View of buildings in downtown Baltimore, Maryland.
View of buildings in downtown Baltimore, Maryland. Image by Jon Bilous/Shutterstock. United States.

The 4th Circuit U.S. Court of Appeals has ruled that the Baltimore Police Department’s (BPD) aerial surveillance program violated the constitutional rights of citizens and their “reasonable expectation of privacy.” 

In his written opinion, Chief Judge Roger L. Gregory twice cited “Under Watch,” a story by Pulitzer Center grantee Joanne Cavanaugh Simpson that examined the growing web of surveillance technology across Baltimore. 

Conducted for a six-month span in 2020 and referred to as “spy planes,” the Aerial Investigation Research (AIR) Pilot Program monitored Baltimore neighborhoods for up to 11 hours a day in an effort to combat violent crime. Yet, as “Under Watch” and the rest of Simpson’s Baltimore magazine series documented, the planes disproportionately targeted Black and brown communities while producing limited results.

“I’m glad we could stop the Baltimore Police Department from spying on ninety percent of Baltimore every day,” Kevin James, a community organizer, hip-hop artist, and plaintiff in the lawsuit against the program, said in a statement through ACLU of Maryland. “I hope other police departments recognize this victory and pass on bringing spy planes to communities they’re supposed to serve.”

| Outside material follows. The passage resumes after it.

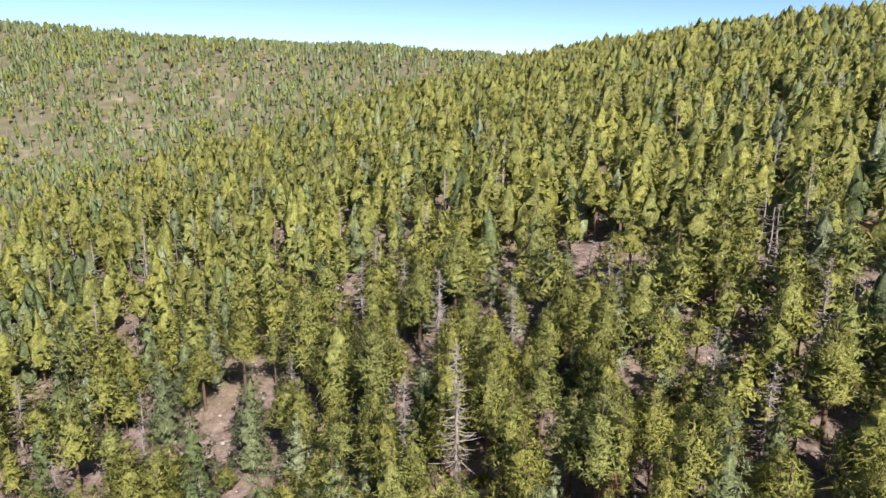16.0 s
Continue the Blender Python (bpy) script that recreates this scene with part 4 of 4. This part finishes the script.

In a 8-7 decision last Thursday, the court declared that the BPD’s access to aerial footage documenting Baltimoreans’ everyday movements “is anathema to the values enshrined in our Fourth Amendment.” Although flights ceased in October 2020 and Baltimore’s spending board voted to cancel the contract with Persistent Surveillance Systems in February, the case remained relevant since the BPD retained digital recordings from the pilot program. Last week’s ruling now prevents the BPD from accessing the data.

“The court’s landmark ruling makes clear that the Constitution forbids police departments from deploying this kind of dystopian aerial surveillance,” Ashley Gorski, senior staff attorney with the ACLU National Security Project, commented in a statement. “The AIR program’s technology presents a society-changing threat to everyone’s privacy, and as we’ve argued, the program never should have been permitted to get off the ground.”

Farhang Heydari, executive director of the NYU Policing Project, previously told the Pulitzer Center that Simpson’s reporting “provided the most in-depth and meaningful press coverage of the civil rights and civil liberties issues” raised by the surveillance program.